After receiving significant support (reportedly $100 million in campaign contributions) from Big Labor during his successful effort for a second White House term, President Clinton attempted to implement a pro-PLA executive order that ordered federal agencies to determine if a PLA would “advance the government’s procurement interest[s]” on federal construction projects and then implement them on a project-by-project basis.
However, that executive order was never signed.
The GOP-controlled Senate pledged to block Clinton’s Secretary of Labor nominee Alexis Herman in response to White House give-aways to Big Labor such as Clinton’s proposed pro-PLA executive order and other pro-labor policies.
(Check out these GOP memos opposing PLAs from the Senate Republican Policy Committee and House Republican Conference. Now compare that to the RNC’s response to President Obama’s Feb. 6, 2009 pro-PLA Executive Order.)
The Senate Committee on Labor and Human Resources held a hearing on the “Proposed Executive Order on Project Labor Agreements” April 30, 1997. (Here is testimony from ABC, AGC and the U.S. Chamber of Commerce).
After intense political pressure, Clinton cut a deal with the GOP Congress. Herman’s nomination was approved and Clinton softened his stance on PLAs by issuing a Presidential Memo on Project Labor Agreements June 5, 1997. The memo only encouraged the use of PLAs on projects over $5 million (and did not extend to federally assisted projects) and the directive expired after Clinton left office as opposed to extending into another White House administration like an executive order.
Critics of the compromise maintained that Clinton didn’t offer much of a concession in the compromise because the government was free to mandate PLAs on a case-by-case basis, while supporters felt it prevented the widespread use of PLA mandates on federal and federally assisted projects.
However, few projects were conducted under government mandated PLAs because the regulatory process that established the rules in which the federal government could require and use PLAs delayed implementation of the Clinton memo. In addition, few federal agencies opted to mandate PLAs on federal construction projects, as documented in this May 5, 1998 U.S. Government Accounting Office (GAO) Report: Project Labor Agreements: The Extent of Their Use and Related Information.
The GAO report found that it is nearly impossible to show any savings or increased quality derived from the use of government-mandated PLAs.

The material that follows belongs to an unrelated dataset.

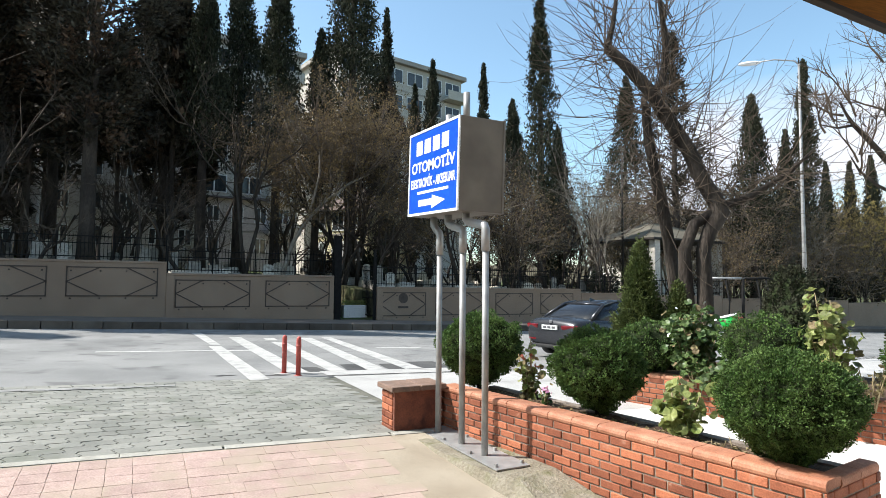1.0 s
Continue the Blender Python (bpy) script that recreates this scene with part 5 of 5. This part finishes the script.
def paver_outline():
    g, h, a, b = 0.006, 0.003, 0.006, 0.024
    o = [(g, h), (PL * 0.25, h - a), (PL * 0.5, h), (PL * 0.75, h + a), (PL - g, h)]
    o += [(PL - g + b, PW * 0.3), (PL - g, PW * 0.5), (PL - g - b, PW * 0.7)]
    o += [(PL - g, PW - h), (PL * 0.75, PW - h + a), (PL * 0.5, PW - h), (PL * 0.25, PW - h - a), (g, PW - h)]
    o += [(g - b, PW * 0.7), (g, PW * 0.5), (g + b, PW * 0.3)]
    return o


OUT = paver_outline()


def paver_geo(x, y, z, tilt):
    n = len(OUT)
    v = [(x + a, y + b, z - 0.03) for a, b in OUT] + [(x + a, y + b, z - 0.0015 + tilt * a) for a, b in OUT]
    cx, cy = PL / 2, PW / 2
    v += [(x + cx + (a - cx) * 0.95, y + cy + (b - cy) * 0.92, z + tilt * a) for a, b in OUT]
    f = [(i, (i + 1) % n, n + (i + 1) % n, n + i) for i in range(n)] + [(n + i, n + (i + 1) % n, 2 * n + (i + 1) % n, 2 * n + i) for i in range(n)]
    return v, f + [tuple(range(2 * n, 3 * n))]


bed = bpy.data.objects["paver_bed"]
v, f = paver_geo(0, 0, 0, 0)
pm = bpy.data.meshes.new("paver")
pm.from_pydata(v, [], f)
pm.materials.append(M_PAVER)
RV, RF = [], []
made = 0
for r in range(22):
    y = 6.03 + PW * r
    for c in range(50):
        x = -9.8 + PL * c + (PL / 2 if r % 2 else 0)
        if x > 2.82:
            continue
        lift = rb.uniform(-0.002, 0.002)
        if y < 8.0 and -1.2 < x < 2.9 and made < 300:
            p = new("paver", pm)
            p.parent = bed
            p.matrix_basis = pose(x, y, gz(x) + lift, rb.uniform(-0.25, 0.25), -math.degrees(math.atan(FALL)) + rb.uniform(-0.2, 0.2), rb.uniform(-0.8, 0.8))
            made += 1
        else:
            vv, ff = paver_geo(x, y, gz(x) + lift, FALL + rb.uniform(-0.003, 0.003))
            b0 = len(RV)
            RV += vv
            RF += [tuple(i + b0 for i in q) for q in ff]
tagged(raw("pavers", RV, RF, M_PAVER, bed), kind="stuff")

Perhaps that is why few government agencies used them during the Clinton era and it certainly questions the justifications cited in President Obama’s Executive Order 13502 encouraging the use of PLA mandates on federal projects exceeding $25 million in total cost.
As an aside, it should also be noted that the GAO report failed to make the distinction between projects subject to government-mandated PLAs (government-mandated PLAs are opposed by ABC) and projects where contractors voluntarily entered into a PLA (i.e., where a PLA was not imposed by the government and contractors voluntarily entered into these agreements. ABC has traditionally taken a neutral position about voluntary PLAs because free and open competition has taken place).
On February 17, 2001, President George W. Bush signed Executive Order No. 13202, “Preservation of Open Competition and Government Neutrality Towards Government Contractors’ Labor Relations on Federal and Federally Funded Construction Projects.”
This executive order declared that neither the federal government, nor any agency acting with federal assistance, shall require or prohibit construction contractors to sign union agreements as a condition of performing work on government construction projects.
On April 6, 2001, the Bush Administration amended Executive Order No. 13202 with Executive Order No. 13208, which exempts any project which has had at least one contract awarded with a PLA from Executive Order 13202.
The Bush order was challenged by PLA proponents in a lengthy legal case, Building and Construction Trades Department, AFL-CIO et al., v. Joe M. Allbaugh, Director, Federal Emergency Management Agency, et al., In Jan. 2003, the U.S. Supreme Court denied certiorari in the case: upholding the U.S. Court of Appeals for the District of Columbia Circuit decision which upheld President Bush’s executive order 13202.
Between 2001 and its repeal in 2009, Executive Order 13202 ensured that at least $147.1 billion worth of federal construction projects was bid without discriminatory and wasteful government-mandated PLAs. The actual value of construction projects protected by Executive Order 13202 is exponentially larger, as the above figure does not include local, state and private construction spending from 2001-2008 that received federal funding or assistance and were prohibited from mandating PLAs via protections from Executive Order 13202 and 13208.
So that brings us back to President Obama signing Executive Order 13502 on Feb. 6, 2009 — and the original question posed by a reader/union contractor concerning Section 7 of Executive Order 13502.
It is difficult to predict what the Obama administration will recommend concerning broader use of PLAs by looking at previous PLA related executive orders.
However, we do know from history that a blanket PLA requirement policy on federal construction projects is unprecedented and would likely be subject to a legal challenge in violation of the National Labor Relations Act and other federal procurement laws. In addition, PLAs have not been encouraged or mandated on federally assisted state and local construction contracts via executive order and such an effort would likely be subject to a legal challenge.
TheTruthAboutPLAs.com strongly believes that taxpayers and government procurement officials would benefit from no expansion of the executive order onto federally-assisted projects (via Section 7 of Executive Order 13502). Taxpayers would benefit from regulations and legislation prohibiting or limiting the number of government-mandated PLAs on federal and federally assisted construction projects. The government should remain neutral and allow contractors to decide whether a PLA is appropriate and let the competitive bidding process determine which contractor and tradespeople can deliver the best possible product at the best possible price to taxpayers.